Grayling: The Most Underrated UK Game Fish

Grayling occupy a strange position in UK game fishing – technically available on many of the same rivers as trout, genuinely beautiful fish with that distinctive sail-like dorsal fin, and yet treated by a lot of anglers as a consolation prize rather than a target species in their own right.

Part of this, I think, is timing. Grayling fish best through autumn and winter, exactly when most trout anglers have packed the rod away for the season. That means grayling fishing happens in relative quiet, on rivers that would be busy with trout anglers in summer but are practically empty by November – which, honestly, is one of the things I like most about targeting them.

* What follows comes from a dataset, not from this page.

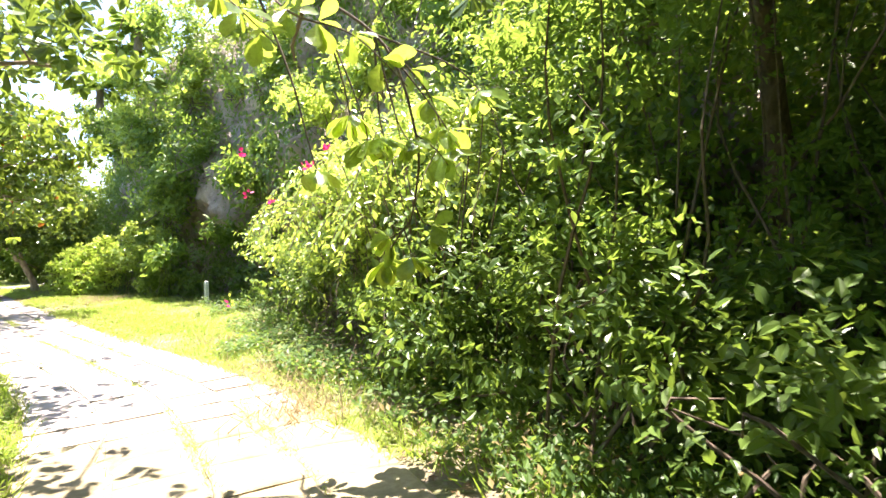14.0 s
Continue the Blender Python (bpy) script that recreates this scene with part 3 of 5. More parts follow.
tree("almond_tree", "spreading tropical almond tree shading the path", [(-3.30, 15.68, 0.25), (-3.48, 15.8, 0.85), (-3.8, 15.95, 1.45), (-4.15, 16.1, 1.88)], (0.155, 0.12, 0.11, 0.12),
     [([(-4.09, 16.1, 1.8), (-3.39, 16, 2.15), (-2.59, 16, 2.5), (-1.49, 16.18, 3.15), (-0.06, 16.28, 3.55)], 0.085, 0.015),
      ([(-2.59, 16, 2.5), (-1.66, 16.38, 2.65), (-0.86, 16.68, 2.6), (-0.36, 16.88, 2.45)], 0.045, 0.012),
      ([(-4.09, 16.1, 1.8), (-4.24, 16.1, 2.4), (-4.19, 16.2, 3.4), (-3.89, 16.5, 4.5)], 0.085, 0.03),
      ([(-4.09, 16.1, 1.8), (-4.89, 15.9, 2.2), (-5.89, 15.7, 2.5), (-7.09, 15.7, 3)], 0.08, 0.03),
      ([(-4.14, 16.1, 1.9), (-4.39, 15.3, 2.5), (-4.29, 14.3, 3.2)], 0.07, 0.025),
      ([(-2.59, 16, 2.5), (-2.36, 16.68, 2.75), (-1.86, 17.38, 2.8), (-1.5, 18.3, 2.65)], 0.045, 0.015),
      ([(-3.3, 16.0, 2.2), (-3.2, 17.0, 2.7), (-3.0, 18.0, 2.75), (-2.7, 18.9, 2.5)], 0.05, 0.012),
      ([(-4.2, 16.1, 2.1), (-4.3, 17.0, 2.6), (-4.2, 18.0, 2.65), (-4.0, 18.8, 2.4)], 0.05, 0.012),
      ([(-3.26, 15.98, 2.2), (-2.86, 15.28, 2.7), (-2.06, 14.78, 3.1)], 0.045, 0.02),
      ([(-2.79, 16, 2.4), (-2.39, 15.5, 3.1), (-1.69, 15, 3.6), (-0.89, 14.9, 3.8)], 0.06, 0.02)],
     [(-3.99, 16.3, 4.1, 2.6, 2.5, 1.15), (-2.06, 16.3, 3.8, 1.8, 2.0, 0.8), (-6.29, 15.9, 3.5, 1.8, 2.0, 0.9), (-0.41, 16.83, 2.5, 0.6, 0.65, 0.28), (-0.36, 16.08, 3.7, 1.0, 0.9, 0.3), (-4.09, 14.4, 3.6, 1.6, 1.3, 0.8), (-3.69, 16.5, 5.1, 1.2, 1.2, 0.6), (-1.76, 17.18, 2.9, 1.2, 0.8, 0.4), (-3.16, 17.28, 3.05, 1.2, 0.9, 0.4), (-2.26, 15.18, 3.2, 1.0, 0.9, 0.4), (-5.26, 15.48, 2.9, 1.4, 1.2, 0.45), (-0.66, 14.48, 3.9, 1.2, 1.0, 0.4), (-1.76, 13.98, 3.7, 1.2, 0.9, 0.45), (-3.05, 18.85, 2.5, 0.6, 0.4, 0.25), (-3.6, 18.6, 2.45, 0.8, 0.5, 0.28), (-1.15, 18.8, 2.5, 0.7, 0.4, 0.25), (-4.6, 18.0, 2.5, 0.9, 0.6, 0.35), (-3.3, 17.6, 3.3, 1.4, 0.9, 0.4)],
     960, 0.17, LEAF_ALMOND, BARK_GREY, rosette=8, per_tip=4, outline=OBROUND, seed=16, spread=0.28)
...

They also fight differently to trout in a way that surprises anglers who haven’t targeted them specifically – that distinctive dorsal fin gives them real lift and a slightly different fighting style in the current, and a good grayling from a UK chalk stream or northern river is a genuinely satisfying fish to land, not a lesser substitute for a trout.

If you’ve only ever caught grayling incidentally while trout fishing, I’d genuinely recommend dedicating a proper session to them through the autumn and winter months when trout seasons are closing or closed. Nymph fishing tends to be the most productive approach through the colder months, and the quiet rivers alone make it worth the effort even before you factor in the fish themselves.